# G-force: difference between gravity and acceleration of an object

I'm trying to simulate the perception of weight by a human in a system but I'm struggling to treat gravitational acceleration and other accelerations in the same way.

As I understand, when I stand on the Earth's ground I can feel an acceleration of $$9.81\,m.s^{-2}$$ pointing downwards : the gravity. Because of the Earth's ground my body is experiencing an acceleration of $$1\,g$$ pointing downwards.

If we remove the Earth's ground, I am freefalling and I feel weightless (0g).

When I am seating in a car accelerating forward from 0 to 100 km/h in 1 second, I get an acceleration of $$27.78\,m.s^{-2}$$ and I can feel a "force" of approx. $$2.8\,g$$ dragging me backwards (if we ignore the Earth's gravity).

Firstly, I don't understand why I experience those $$2.8\,g$$. Unlike with the gravity, I'm not resisting this acceleration, I am taking it otherwise I would not be moving in the Earth's referential. Does this is has something to do with inertia? Like: my body struggles to stay in the car?
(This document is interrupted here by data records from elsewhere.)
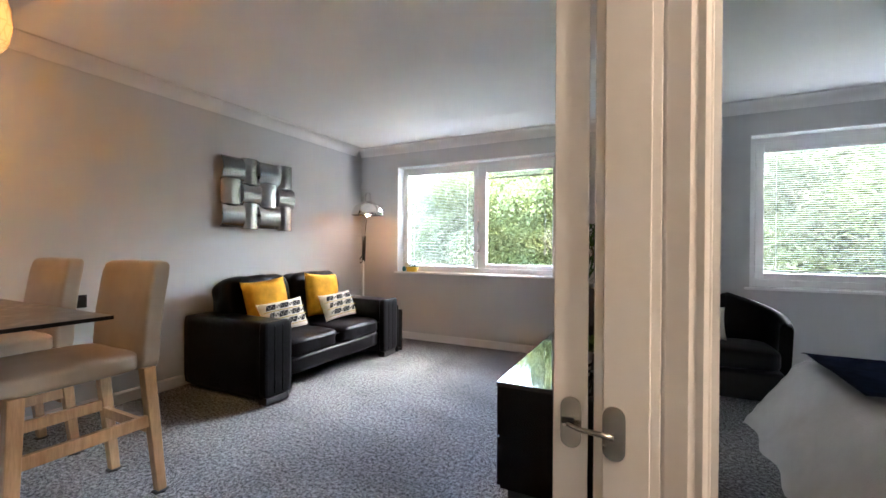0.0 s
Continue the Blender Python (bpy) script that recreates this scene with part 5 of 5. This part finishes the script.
def tree(x, y, h, spread, n, leaf, material, label, seed):
    rnd = random.Random(seed)
    t = thing("tree", (x, y, GROUNDZ), label, "tree", "trees outside the windows")
    tk = bmesh.new()
    tube(tk, [(x, y, GROUNDZ), (x + 0.05, y, GROUNDZ + h * 0.3), (x - 0.05, y + 0.05, GROUNDZ + h * 0.45), (x, y, GROUNDZ + h * 0.75)], 0.11, 10, taper=0.012)
    clumps = []
    for k in range(26):
        f = rnd.uniform(0.22, 1.0)
        a = rnd.uniform(0, 2 * math.pi)
        r_ = spread * (0.35 + 0.65 * math.sin(math.pi * min(f * 0.85 + 0.12, 1))) * rnd.uniform(0.05, 1.0)
        c = Vector((x + r_ * math.cos(a), y + r_ * math.sin(a), GROUNDZ + h * f))
        st_ = Vector((x, y, GROUNDZ + h * f * 0.75))
        tube(tk, [st_, st_.lerp(c, 0.5) + Vector((0, 0, 0.1)), c], 0.016, 5, taper=0.005)
        clumps.append((c, spread * rnd.uniform(0.26, 0.46)))
    part("trunk", tk, BARK, t)
    co = []
    for i in range(n):
        c, rad = clumps[rnd.randrange(len(clumps))]
        v = Vector((rnd.gauss(0, 1), rnd.gauss(0, 1), rnd.gauss(0, 0.75))).normalized() * rad * rnd.uniform(0.35, 1.0) ** 0.5
        p = c + v
        d = Vector((rnd.uniform(-1, 1), rnd.uniform(-1, 1), rnd.uniform(-1, 0.3))).normalized() * leaf * rnd.uniform(0.6, 1.2)
        s = d.cross(Vector((rnd.uniform(-1, 1), rnd.uniform(-1, 1), rnd.uniform(-1, 1)))).normalized() * leaf * 0.32
        co += [p, p + d * 0.45 + s, p + d, p + d * 0.45 - s]
    me = bpy.data.meshes.new("crown")
    root = t.location
    me.from_pydata([tuple(v - root) for v in co], [], [(4 * i, 4 * i + 1, 4 * i + 2, 4 * i + 3) for i in range(n)])
    me.materials.append(material)
    ob = new("crown", me)
    ob.parent = t
    return t


tree(1.2, 13.6, 6.5, 2.2, 100000, 0.095, LEAF_A, "broad green tree close outside the window", 1)
tree(-1.6, 14.5, 6.6, 2.1, 90000, 0.10, LEAF_A, "broad green tree close outside the window", 2)
tree(-4.0, 15.5, 6.4, 2.0, 50000, 0.12, LEAF_B, "green tree outside the window, pale with haze in the leaf colour", 3)
tree(-6.5, 16.5, 7.0, 2.3, 8000, 0.14, LEAF_B, "green tree outside the window, pale with haze in the leaf colour", 4)
tree(-0.6, 18.5, 7.0, 2.4, 7000, 0.15, LEAF_B, "green tree further behind, pale with haze in the leaf colour", 5)
tree(-3.4, 20.0, 7.4, 2.6, 7000, 0.16, LEAF_A, "green tree further behind", 6)
tree(6.2, 13.5, 7.0, 2.1, 60000, 0.12, LEAF_A, "green tree outside the bedroom", 7)
tree(8.8, 15.0, 7.4, 2.3, 60000, 0.12, LEAF_A, "green tree outside the bedroom", 8)
tree(7.4, 12.6, 6.8, 2.2, 40000, 0.09, LEAF_A, "green tree outside the bedroom", 10)
tree(2.7, 15.6, 6.8, 2.5, 60000, 0.12, LEAF_A, "green tree outside the bedroom", 9)
rnd = random.Random(11)
co = []
while len(co) < 4 * 44000:
    x, y = rnd.uniform(-16, 16), rnd.uniform(20.5, 23.5)
    top = 4.9 + 1.5 * noise.noise((x * 0.35, 1.7, 0)) + 0.6 * noise.noise((x * 1.6, 0.4, 0)) + (2.2 if x > -4.0 else 0.5)
    p = Vector((x, y, GROUNDZ + 0.2 + top * rnd.random() ** 0.8))
    d = Vector((rnd.uniform(-1, 1), rnd.uniform(-1, 1), rnd.uniform(-1, 0.4))).normalized() * 0.30
    s = d.cross(Vector((rnd.random(), rnd.random(), 1))).normalized() * 0.13
    co += [p, p + d * 0.45 + s, p + d, p + d * 0.45 - s]
me = bpy.data.meshes.new("hedge")
me.from_pydata([tuple(v) for v in co], [], [tuple(range(4 * i, 4 * i + 4)) for i in range(len(co) // 4)])
me.materials.append(LEAF_A)
tagged(new("hedge", me), "dense pale green hedge behind the trees", "hedge", kind="stuff")
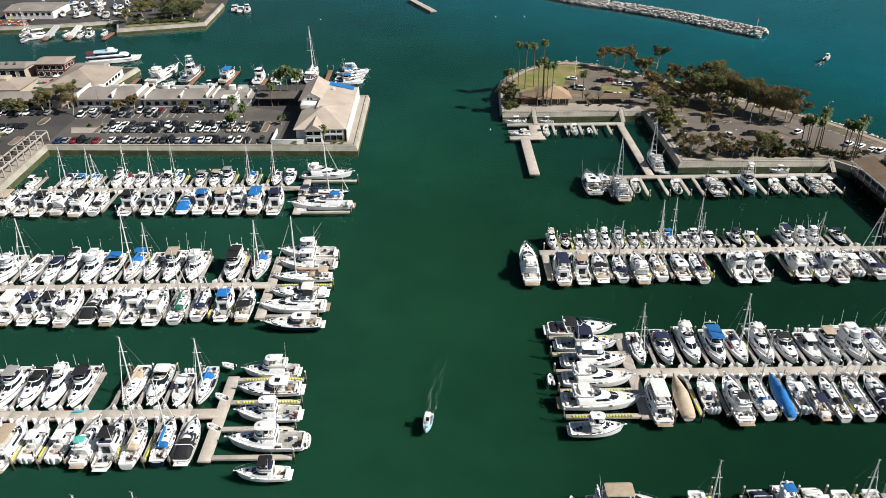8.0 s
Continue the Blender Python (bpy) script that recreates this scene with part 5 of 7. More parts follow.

Secondly, why is the force I am feeling during the car acceleration pointing in the opposite direction of the car's actual acceleration while in the case of the gravity, I can clearly feel this force pulling me in the same direction as the gravity?

I guess what confuses me is that, in the case of gravity, I have to "pull" $$1\,g$$ to resist the acceleration, while in the case of the car, I have to "pull" $$2.8\,g$$ to stay in the acceleration.

Maybe it's because the gravity is applied to my body while the car acceleration is applied to the car, not my body. The force I'm feeling in the car could be an apparent force that results from my body's intertia?

In the bottom image, your body wants to accelerate to the right at 27.8 $$m/s^2$$ relative to the car. The seat back prevents your acceleration through the force on your back which you feel.